– Jechaliśmy do Rzeszowa z realnymi nadziejami na ugranie czegoś więcej. Boisko to potwierdziło, ale wynik już nie. Graliśmy z rywalami jak równy z równym, ale indywidualne błędy w końcówkach dwóch pierwszych setów zadecydowały o tym, że nie wygraliśmy nawet partii – powiedział po porażce z Asseco Resovią szkoleniowiec drużyny z Radomia Robert Prygiel.
Siatkarzom Cerradu Enea Czarni Radom nie udało się podbić Rzeszowa. Podopieczni Roberta Prygla nie ustępowali rywalom, ale słabsi od nich byli w końcówkach, w efekcie przegrali 0:3. – Wiedzieliśmy, że Resovia u siebie i na wyjeździe to są dwie różne drużyny, aczkolwiek jechaliśmy do Rzeszowa z realnymi nadziejami na ugranie czegoś więcej. Boisko to potwierdziło, ale wynik już nie. Graliśmy z rywalami jak równy z równym, ale indywidualne błędy w końcówkach dwóch pierwszych setów zadecydowały o tym, że nie wygraliśmy nawet partii. Czasami są takie mecze, w których drużyna przeciwna jest dużo lepsza, a tym razem różnica poziomu nie była tak duża jak wskazuje na to wynik – ocenił Robert Prygiel.
Zwrócił on uwagę na to, że gospodarze dysponowali stabilnym przyjęciem, co ułatwiało im grę na siatce. Jednak radomianie im nie ustępowali w ofensywie, a o wyniku zaważyły głównie proste błędy. – Nie potrafiliśmy ruszyć rywali w przyjęciu. Zepsuliśmy 12 zagrywek, nie robiąc żadnego asa. Rzeszowianie mieli aż 65% skuteczności przyjęcia, a mimo tego przy tak klasowym rozgrywającym jakim jest Fabian Drzyzga udało nam się aż 10 razy ich zablokować. Skuteczność w ataku obie drużyny miały podobną. Nie patrząc na wynik, tylko na statystyki, wychodzi na to, że mecz był bardzo równy. Niestety, zakończył się wynikiem 3:0. To najbardziej boli – zaznaczył szkoleniowiec czarnych.

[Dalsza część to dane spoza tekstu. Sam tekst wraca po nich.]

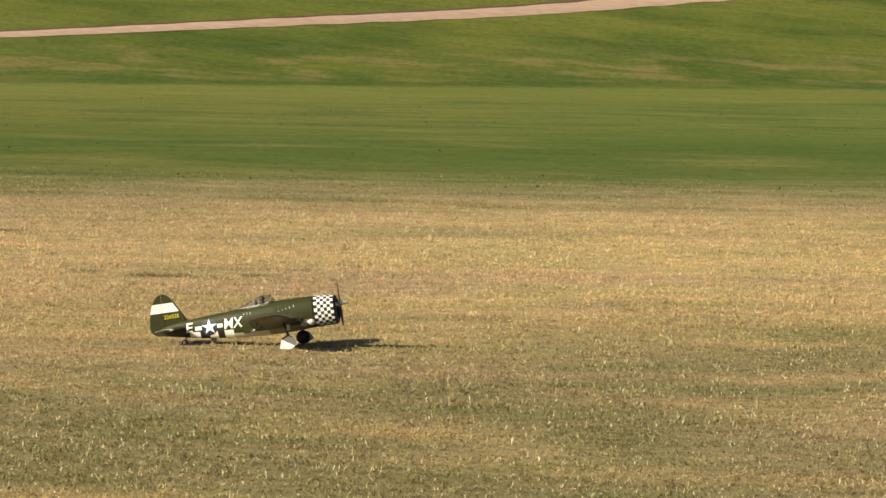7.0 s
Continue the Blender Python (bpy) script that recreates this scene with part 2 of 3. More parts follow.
xs = np.concatenate([[-2500, -1200, -600, -300, -150], np.arange(-80, 81, 2.0), [150, 300, 600, 1200, 2500]])
ys = np.concatenate([[-2500, -1000, -400, -150, -60, -20, 0, 20, 50, 80], np.arange(100, 300, 2.0), [320, 400, 600, 1200, 2500]])
ground = tagged(sheet("ground", xs, ys, rise, TURF), "dry mown grass field with a green bank behind it", "grass field", kind="structure")


def strip(name, side_a, side_b, lift, material, label, category):
    """A band along the footpath's line, between two offsets (fractions of its width), humped by 'lift'."""
    s = np.linspace(-1, 1, 240)
    w = np.linspace(side_a, side_b, 5)
    v = []
    for i, a in enumerate(s):
        cx, cy, wide = path_line(a)
        for k_, q in enumerate(w):
            edge = 0.035 * math.sin(a * 210 + 5 * q) + 0.025 * math.sin(a * 571 + 2 + 3 * q)
            y = cy + (q + (edge if k_ in (0, 4) else 0)) * wide
            v.append((cx, y, float(rise(np.array(cx), np.array(y))) + lift * (1 - (k_ / 2 - 1) ** 2) + 0.012))
    f = [(i * 5 + j, i * 5 + j + 5, i * 5 + j + 6, i * 5 + j + 1) for i in range(len(s) - 1) for j in range(4)]
    me = bpy.data.meshes.new(name)
    me.from_pydata(v, [], f)
    me.shade_smooth()
    me.materials.append(material)
    return tagged(new(name, me), label, category, kind="structure")


def grass(name, tufts, each, r0, r1, seed, tall, wide, lie, material, label):
    """Tufts of mown grass, each a few leaning blades of one triangle, thinner with distance."""
    g = np.random.default_rng(seed)
    count = tufts * each
    r = (r0 ** 0.25 + g.random(tufts) * (r1 ** 0.25 - r0 ** 0.25)) ** 4
    a = np.radians(g.uniform(-9.3, 14.6, tufts))
    x, y = r * np.sin(a), r * np.cos(a)
    patch = 0.65 + 0.7 * (np.sin(x * 3.1 + np.sin(y * 2.3) * 2) * np.sin(y * 2.7 + np.sin(x * 1.9) * 2) * 0.5 + 0.5)
    size = patch * g.lognormal(0, 0.30, tufts) * (1 + r / 140) * np.clip((84 - r) / 26, 0.25, 1)
    size *= 0.68 + 0.64 * (np.sin(x * 23 + 3 * np.sin(y * 4.1)) * np.sin(y * 11 + 3 * np.sin(x * 5.3)) * 0.5 + 0.5)
    root = np.stack([x, y, np.full(tufts, -0.003)], -1)[:, None]
    shape = (tufts, each)
    way, lean = g.uniform(0, 2 * np.pi, shape), np.clip(g.normal(lie, 0.40, shape), 0.0, 1.45)
    h = tall * size[:, None] * g.lognormal(0, 0.35, shape)
    w = wide * (0.95 + r / 105)[:, None] * g.uniform(0.7, 1.4, shape)
    tip = root + np.stack([h * np.sin(lean) * np.cos(way), h * np.sin(lean) * np.sin(way), h * np.cos(lean)], -1)
    bend = g.uniform(0, 2 * np.pi, shape)
    mid = root + 0.5 * (tip - root) + np.stack([w * np.cos(bend), w * np.sin(bend), 0.25 * w], -1)
    v = np.concatenate([root, np.stack([tip, mid], 2).reshape(tufts, 2 * each, 3)], 1)
    first = np.arange(tufts)[:, None] * (1 + 2 * each)
    step = 1 + 2 * np.arange(each)[None]
    faces = np.stack([np.broadcast_to(first, shape), first + step, first + step + 1], -1)
    me = bpy.data.meshes.new(name)
    me.vertices.add(len(v) * (1 + 2 * each)), me.loops.add(3 * count), me.polygons.add(count)
    me.vertices.foreach_set("co", v.ravel())
    me.loops.foreach_set("vertex_index", faces.ravel())
    me.polygons.foreach_set("loop_start", np.arange(0, 3 * count, 3))
    me.update(calc_edges=True)
    me.materials.append(material)
    return tagged(new(name, me), label, "grass", kind="stuff")


def path_line(a):
    x = 10 + 60 * a
    return x, 167.79 + 1.321 * x + 0.006 * x * x, 2.42 + 0.085 * min(16, max(-14, x))


strip("footpath", -0.5, 0.5, 0.03, GRAVEL, "pale gravel footpath climbing along the grassy bank", "footpath")
strip("verge", 0.50, 0.70, 0.02, SOIL, "dark bare soil edge cut along the gravel footpath", "verge")
grass("grass", 372000, 7, 17, 84, 5, 0.0110, 0.0044, 0.64, BLADE, "short dry straw-coloured grass blades with greener patches")
grass("straw_stalks", 64000, 2, 17, 76, 8, 0.0165, 0.0024, 0.50, STALK, "bleached loose straw stalks among mown grass")
grass("weeds", 420, 8, 70, 128, 9, 0.045, 0.008, 1.15, WEED, "low dark green weeds dotted over the far turf")


# ---- the model aeroplane: x ahead, y to its left, z up from the grass under its main wheels ----
HUB, STANCE = Vector((0.300, 0, 0.294)), radians(8.5)
BACK, UP = Vector((-math.cos(STANCE), 0, -math.sin(STANCE))), Vector((-math.sin(STANCE), 0, math.cos(STANCE)))


def air(u, y, v):
    """A point u behind the propeller along the thrust line, y to the left and v above that line."""
    return HUB + (u + 0.045 * max(0.0, u - 0.72)) * BACK + v * UP + Vector((0, y, 0))


def part(name, bm, material, parent, label="", smooth=True):
    me = bpy.data.meshes.new(name)
    bm.normal_update()
    bm.to_mesh(me)
    bm.free()
    for m in material if isinstance(material, (list, tuple)) else [material]:
        me.materials.append(m)
    if smooth:
        me.shade_smooth()
    ob = new(name, me)
    ob.parent = parent
    return tagged(ob, label)


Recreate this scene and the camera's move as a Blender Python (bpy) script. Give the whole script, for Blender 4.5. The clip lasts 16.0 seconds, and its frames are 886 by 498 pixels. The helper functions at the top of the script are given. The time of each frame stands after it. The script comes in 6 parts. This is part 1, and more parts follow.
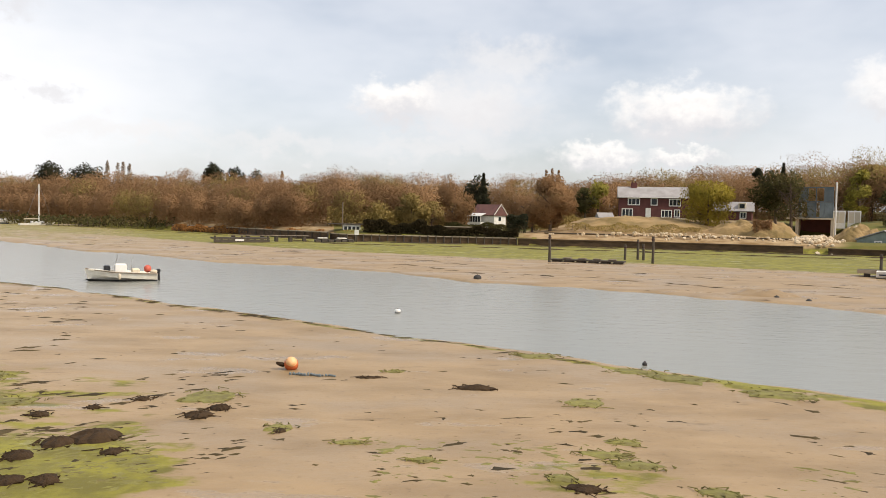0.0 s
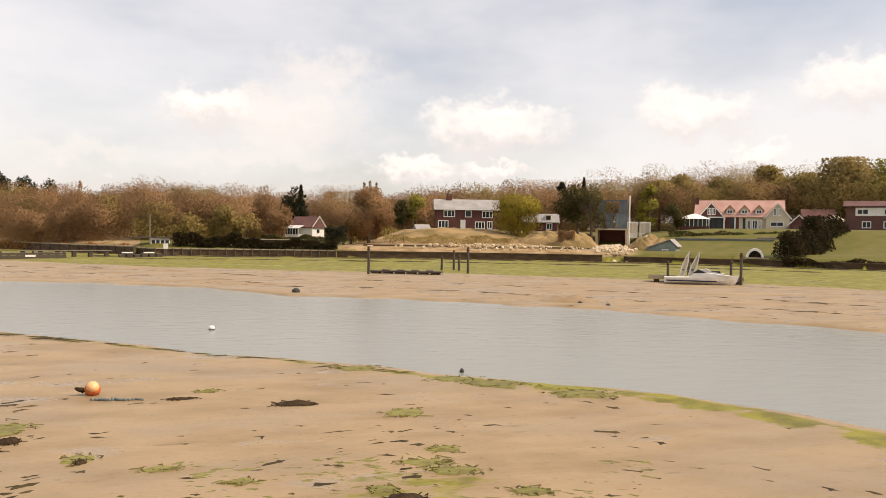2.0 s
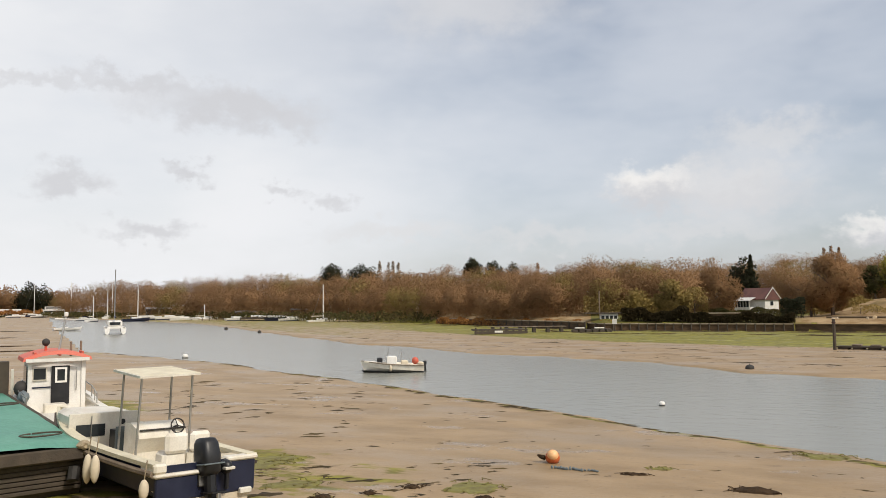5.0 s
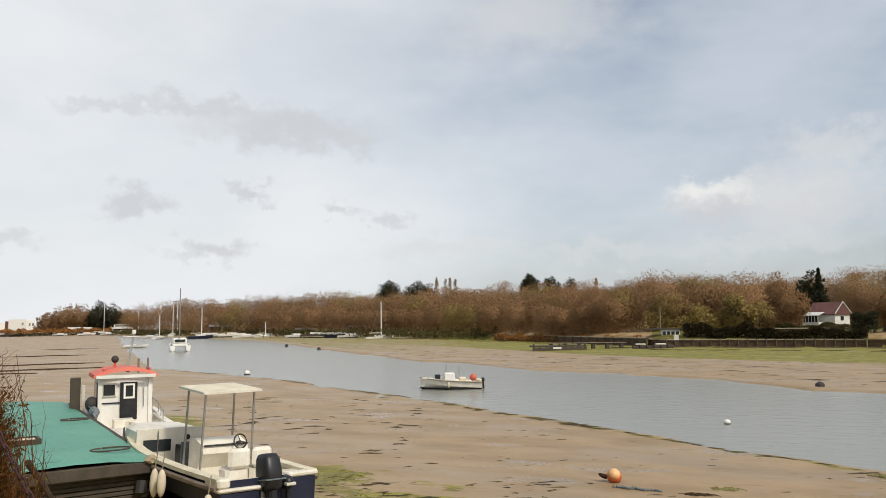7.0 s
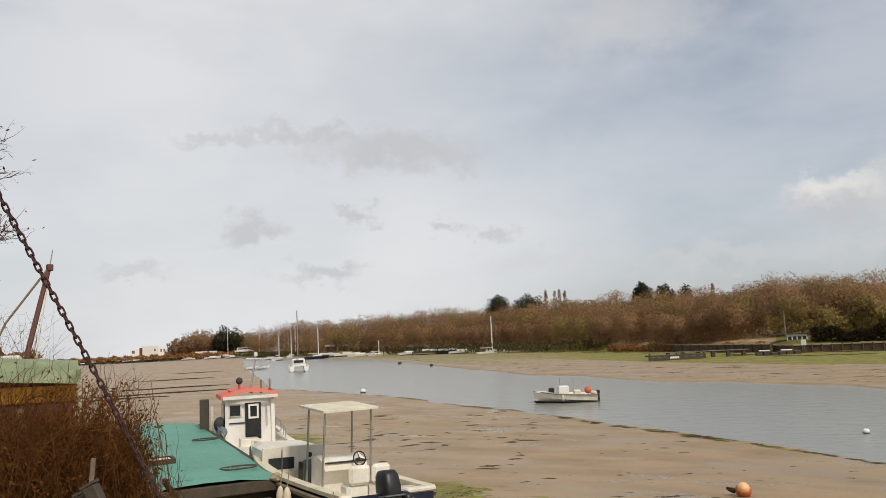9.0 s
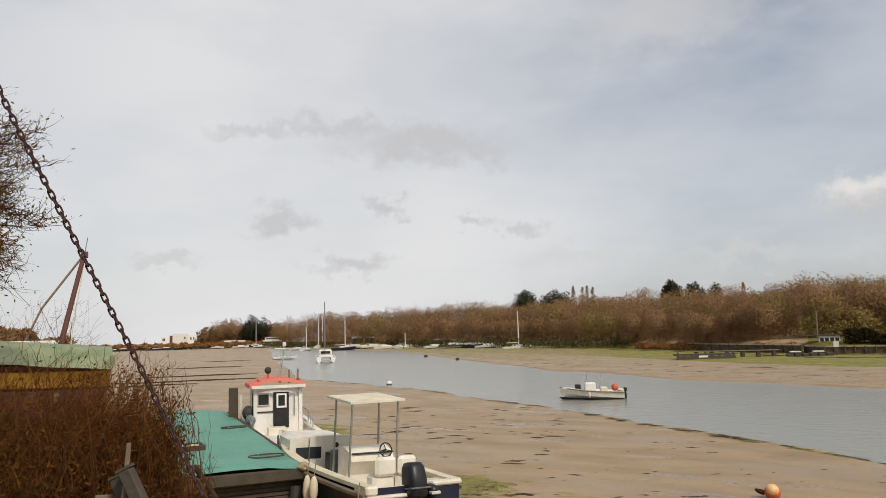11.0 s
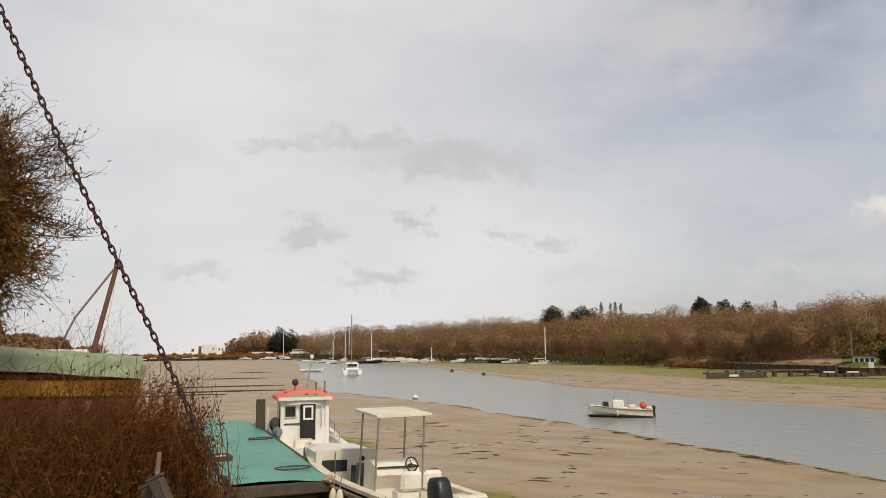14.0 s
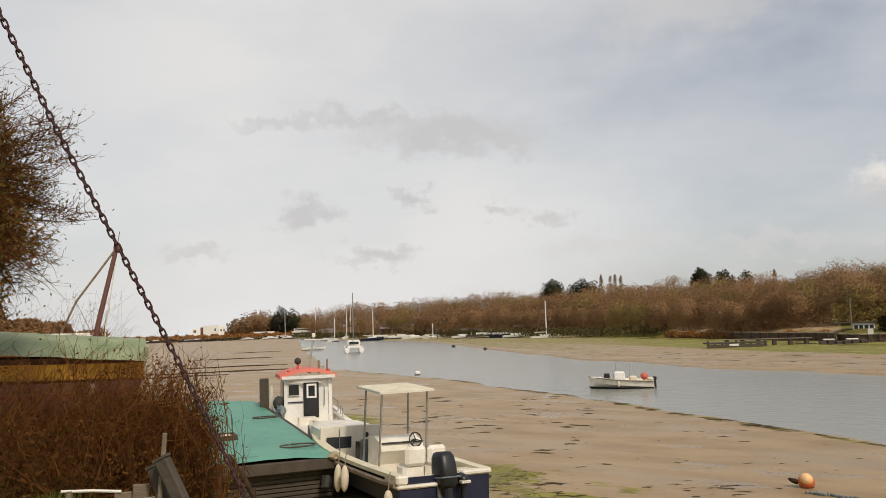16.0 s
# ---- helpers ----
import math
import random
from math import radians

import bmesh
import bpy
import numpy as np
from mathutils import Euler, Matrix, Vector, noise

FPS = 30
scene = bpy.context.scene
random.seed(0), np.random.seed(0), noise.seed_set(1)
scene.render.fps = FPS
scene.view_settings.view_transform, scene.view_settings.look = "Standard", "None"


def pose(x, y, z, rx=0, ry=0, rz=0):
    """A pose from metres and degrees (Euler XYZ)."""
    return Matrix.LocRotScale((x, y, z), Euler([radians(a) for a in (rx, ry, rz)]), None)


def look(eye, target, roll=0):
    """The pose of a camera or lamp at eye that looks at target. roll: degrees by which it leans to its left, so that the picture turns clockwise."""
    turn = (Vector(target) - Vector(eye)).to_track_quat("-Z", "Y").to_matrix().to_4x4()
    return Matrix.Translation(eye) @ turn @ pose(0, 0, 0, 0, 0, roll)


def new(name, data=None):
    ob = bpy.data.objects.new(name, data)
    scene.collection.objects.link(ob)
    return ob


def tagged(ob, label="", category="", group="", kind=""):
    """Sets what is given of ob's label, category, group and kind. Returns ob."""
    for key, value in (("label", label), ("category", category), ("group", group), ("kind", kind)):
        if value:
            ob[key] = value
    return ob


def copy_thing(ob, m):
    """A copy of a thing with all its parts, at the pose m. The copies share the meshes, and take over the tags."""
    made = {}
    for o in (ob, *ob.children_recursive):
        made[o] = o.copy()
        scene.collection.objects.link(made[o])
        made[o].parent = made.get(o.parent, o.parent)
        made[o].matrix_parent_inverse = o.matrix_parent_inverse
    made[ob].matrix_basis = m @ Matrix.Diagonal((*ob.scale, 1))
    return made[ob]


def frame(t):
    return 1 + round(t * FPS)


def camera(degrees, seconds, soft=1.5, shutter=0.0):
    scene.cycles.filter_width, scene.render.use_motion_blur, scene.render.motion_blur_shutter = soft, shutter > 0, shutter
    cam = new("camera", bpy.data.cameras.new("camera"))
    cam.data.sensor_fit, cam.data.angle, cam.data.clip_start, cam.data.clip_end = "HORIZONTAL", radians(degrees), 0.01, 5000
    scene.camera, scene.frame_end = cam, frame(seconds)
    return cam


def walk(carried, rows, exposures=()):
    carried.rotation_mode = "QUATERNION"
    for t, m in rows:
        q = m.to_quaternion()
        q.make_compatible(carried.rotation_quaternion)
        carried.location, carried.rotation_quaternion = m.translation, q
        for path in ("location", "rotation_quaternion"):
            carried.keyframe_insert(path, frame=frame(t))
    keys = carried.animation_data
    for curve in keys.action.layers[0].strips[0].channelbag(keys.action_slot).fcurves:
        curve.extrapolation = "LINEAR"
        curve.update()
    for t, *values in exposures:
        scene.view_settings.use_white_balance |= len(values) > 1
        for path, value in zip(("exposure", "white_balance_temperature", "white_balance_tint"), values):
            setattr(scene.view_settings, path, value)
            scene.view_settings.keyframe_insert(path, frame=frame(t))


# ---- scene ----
# ---------------------------------------------------------------- camera
cam = camera(59.5, 16.0, soft=0.85)
EYE = (0.0, 0.0, 4.0)
ROWS = [
    (0.0, 0.00, -2.35, -1.20), (0.5, -6.12, -1.91, -1.11), (1.0, -7.98, -0.80, -0.69), (1.5, -12.51, -0.91, -0.89),
    (2.0, -13.34, -1.22, -0.87), (2.5, -6.34, -1.15, -0.05), (3.0, 4.06, -0.11, 0.08), (3.5, 11.29, 1.07, -0.16),
    (4.0, 13.25, 2.88, -0.04), (4.5, 16.20, 3.86, 0.17), (4.7, 17.48, 4.04, 0.38), (6.8, 21.74, 4.59, 0.55),
    (7.0, 22.97, 5.44, 0.78), (7.5, 26.19, 6.66, 1.70), (8.0, 29.25, 6.96, 1.52), (8.5, 30.75, 7.33, 1.77),
    (9.0, 31.09, 6.74, 2.70), (9.5, 31.47, 7.10, 2.63), (9.7, 31.64, 6.85, 2.39), (11.8, 33.53, 6.18, 1.25),
    (12.0, 33.60, 6.08, 1.19), (12.5, 33.72, 6.31, 1.06), (13.0, 34.34, 6.73, 0.80), (13.5, 34.30, 7.33, 0.60),
    (14.0, 34.95, 7.45, 0.66), (14.5, 36.04, 7.08, 0.51), (15.0, 36.16, 6.68, 0.97), (15.5, 36.59, 6.30, 1.61),
    (16.0, 35.03, 5.69, 1.90)]
EXPOSURES = [(0.0, 0.24, 6800, 11), (1.5, 0.32, 7500, 15), (2.0, 0.32, 7500, 15), (3.5, 0.18, 7000, 11), (4.7, -0.06, 6700, 10), (7.0, -0.12, 6550, 8), (7.5, -0.26, 6550, 8), (9.0, -0.29, 6650, 9), (12.0, -0.28, 6800, 10), (16.0, -0.27, 6950, 10)]


def eye(t):
    """The place of the camera: a small sway to the left between the tenth and the twelfth second."""
    k = min(1.0, max(0.0, (11.8 - t) / 2.1))
    return EYE[0] + 0.052 * k, EYE[1] + 0.031 * k, EYE[2]


walk(cam, [(t, pose(*eye(t), 90 + p, r, y)) for t, y, p, r in ROWS], EXPOSURES)

# ---------------------------------------------------------------- sky and sun
SUN_AZ, SUN_EL = 116.0, 47.0        # degrees clockwise from +y, and above the horizon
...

Przez ostatnie tygodnie radomianie mogli już trenować w komplecie, co korzystnie przełożyło się na poziom ich gry. Nie ma się więc co dziwić, że w Rzeszowie liczyli na jakąś zdobycz punktową. Jednak oczek do ligowej tabeli będą musieli szukać dopiero w kolejnych meczach. – Szkoda pracy, którą wykonujemy od dłuższego czasu. Przez miesiąc pracujemy już w pełnym składzie. Wprawdzie wypadł nam ostatnio Dawid Dryja, ale mam nadzieję, że już od wtorku zacznie z nami trenować. Spokój jaki osiągnęliśmy poprzez brak kontuzji spowodował, że poziom naszej gry wzrósł, ale niestety wróciły stare grzechy, czyli proste błędy w końcówce sprawiły, że nie ugraliśmy nawet seta – zakończył Robert Prygiel.